Creation of glue extensions is simplified by the existence of SWIG, which reads header files containing function and method prototypes and automatically generates the necessary type conversion and error checking code. In situations where the underlying code (usually C code) doesn't use an object-oriented model, the glue extension can in turn be wrapped in a Python module that defines a proper class hierarchy, while delegating the performance critical operations to the C code.
Using Python, better applications can be developed because different kinds of programmers can work together on a project. For example, when building a scientific application, C/C++ programmers can implement efficient numerical algorithms, while scientists on the same project can write Python programs that test and use those algorithms. The scientist doesn't have to learn a low-level programming language, and the C/C++ programmer doesn't need to understand the science involved.
Without Python, large amounts of C/C++ code often have to be written just to provide a flexible enough input mechanism so that scientists can feed the program its data, in all the variantions that are required for reasons of experimental setup (for instance). With Python, Python can be used to wrote a much more flexible input mechanism in a much shorter time, or Python itself can be the ultimate flexible input mechanism. As an extreme example, Lawrence Livermore National Laboratories is using Python to eventually replace a scripting language (BASIS) that was developed in house for the same purpose; BASIS started out as a simple input mechanism for Fortran programs, and gradually acquired many features of scripting languages (variables, conditionals, loops, procedures and so on) with increasing awkwardness.
Because Python has existing interfaces to so many different components in very different application domains, Python is ideal for oddball integration tasks. It can link a commercial database to number-crunching code; it can add a graphical user interface to a network management tool; it can send email from a virtual reality application.
Conclusion
Python can fulfill an important integration role in the design of large applications with a long life expectancy. It allows a fast response to changes in user requirements that require adapting the higher-level application logic without changing the fundamental underlying components. It also allows quick adaptation of the application to changes in the underlying components.
Epilogue: Python and Java Integration
A new Python implementation written in 100% Pure Java, dubbed JPython, is currently under development; alpha releases are available for evaluation. JPython offers seamless scripting for Java. It is a full implementation of the Python language and standard library, adding direct access to the universe of Java classes. Java code can also use Python classes -- this is important for callbacks, for instance.

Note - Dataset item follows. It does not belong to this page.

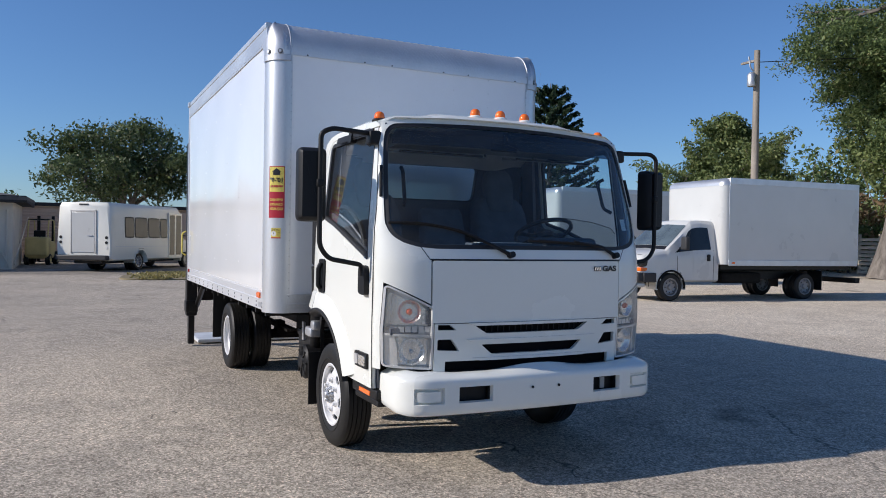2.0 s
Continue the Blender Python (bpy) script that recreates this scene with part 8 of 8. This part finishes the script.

The main thrust for JPython is that it does for Java what Python already does for C and C++: to present programmers with more options in the trade-off between development time and execution time, by providing a more dynamic, more expressive alternative. JPython's integration with Java is superior to Python's integration with C/C++: due to Java's Reflection API, JPython can use arbitrary Java classes without the help of a wrapper generator such as SWIG. (C/C++ code must first be made available to Java through the Java native code interface; once it is callable from Java it is callable from JPython.)